The woman's name is Marie-Claire Purcell, called Lara for some reason that goes unexplained. She too is a professor, of political science, but she's a newcomer on the campus and her background is so atypical that Michael investigates via the Internet; he concludes that she is a spy in hiding. She's been stashed in relative isolation by the government, presumably the CIA, for her own protection. Lara has American citizenship because her mother was an American and she, Lara, was born in New Orleans. But her home is on the island of St. Trinity in the Caribbean and her roots are deep in that culture, despite the apparent whiteness of her skin.

The book begins with an archetypal hunting scene. In fact, every character and each major event in BAY OF SOULS is an archetype. Michael is the genial, hapless fool in the Tarot deck, a role heavily foreshadowed in the opening hunting scene. Kristin is the Ice Princess. Lara is the Whore of Babylon --- and Michael knows it, calling her the Great Whore in his mind. This does not deter him from having an affair with her.

Lara believes she has no soul, that her soul was taken from her years ago by her twin brother and now kept with his own soul in the ocean after he died of AIDS a year ago. Lara's religion is voudun, or voodoo. The people of St. Trinity believe the souls of their dead are kept for one year at the bottom of their island's bay, in a kind of purgatory. At the end of a year, they must perform a ritual to bring the dead soul up out of the bay and allow them to continue on, either to heaven or hell. Lara returns to St. Trinity for the ritual, believing that at this time she can reclaim her own soul. She takes Michael with her. He leaves his home and family in order to go. Ostensibly, this is a week's vacation for the purpose of diving in the Caribbean --- but in reality it's an archetypal journey, a descent into the unknown, of the sort that used to be marked on maps with a notation "here be monsters."

Lara's character is more complex than Michael allows or wants her to be. He desires her for her sexuality and her physical vitality. But she believes she is genuinely in love with him and that he may be a part of her redemption --- he becomes essential to her effort to get back her soul.

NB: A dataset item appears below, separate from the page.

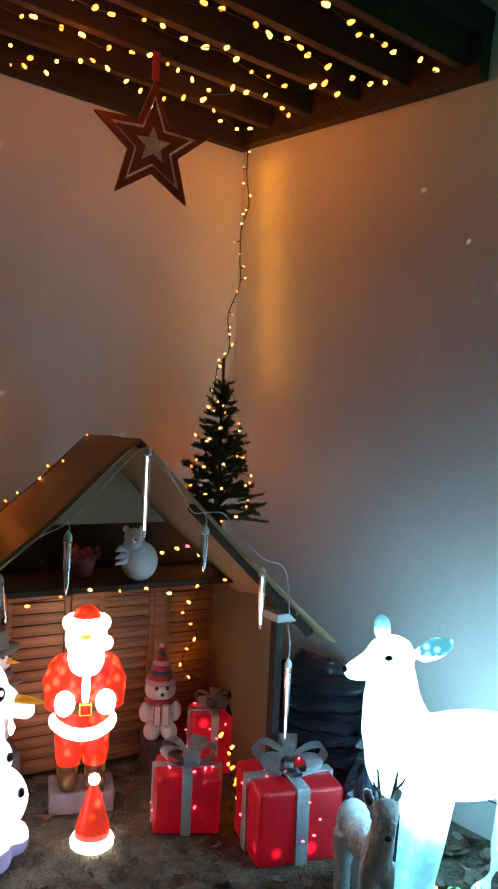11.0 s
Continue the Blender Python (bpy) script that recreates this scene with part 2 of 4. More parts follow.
SKIN_TONE = surface("painted_face", (0.45, 0.30, 0.22), (0.55, 0.38, 0.30), 0.6, 20, 120, 0.1)
POT_PINK = surface("pink_pot", (0.42, 0.10, 0.10), (0.55, 0.16, 0.15), 0.5, 15, 120, 0.1)
BIN_BAG = surface("black_sheeting", (0.010, 0.016, 0.026), (0.028, 0.042, 0.060), 0.22, 5, 14, 0.7, depth=0.05, coat=0.5, stretch=(1, 1, 3))
LEAF_DRY = surface("dry_leaf", (0.09, 0.082, 0.066), (0.28, 0.245, 0.20), 0.8, 30, 140, 0.5, per_piece=0.45)
LEAF_BROWN = surface("brown_leaf", (0.11, 0.055, 0.03), (0.26, 0.14, 0.085), 0.8, 30, 140, 0.5, per_piece=0.4)
ICICLE = clear("clear_tube", (0.95, 0.98, 1.0), 0.15)
ICE_LED = bulb_light("white_led_strip", (0.80, 0.92, 1.0), 5.0)
ICE_DIM = surface("led_strip_unlit", (0.50, 0.50, 0.48), (0.7, 0.7, 0.68), 0.4, 40, 200, 0.2)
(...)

The sheer craftsmanship of Robert Stone's writing style in BAY OF SOULS cannot be faulted; to say that it is perhaps self-consciously Faulknerian or Hemingway-esque would be quibbling when he has accomplished this to such perfection. Nor can his intent to tackle the big questions of identity, faith and redemption. One might even argue that he has shown courage in presenting a protagonist whose profession and proclivities are so close to his own. Yet there is little that is original in BAY OF SOULS --- the material is solipsistic and self-referential and this trivializes a tale meant to be universal in scope. Stone uses the archetypes to reach for greatness, but in my opinion he falls short.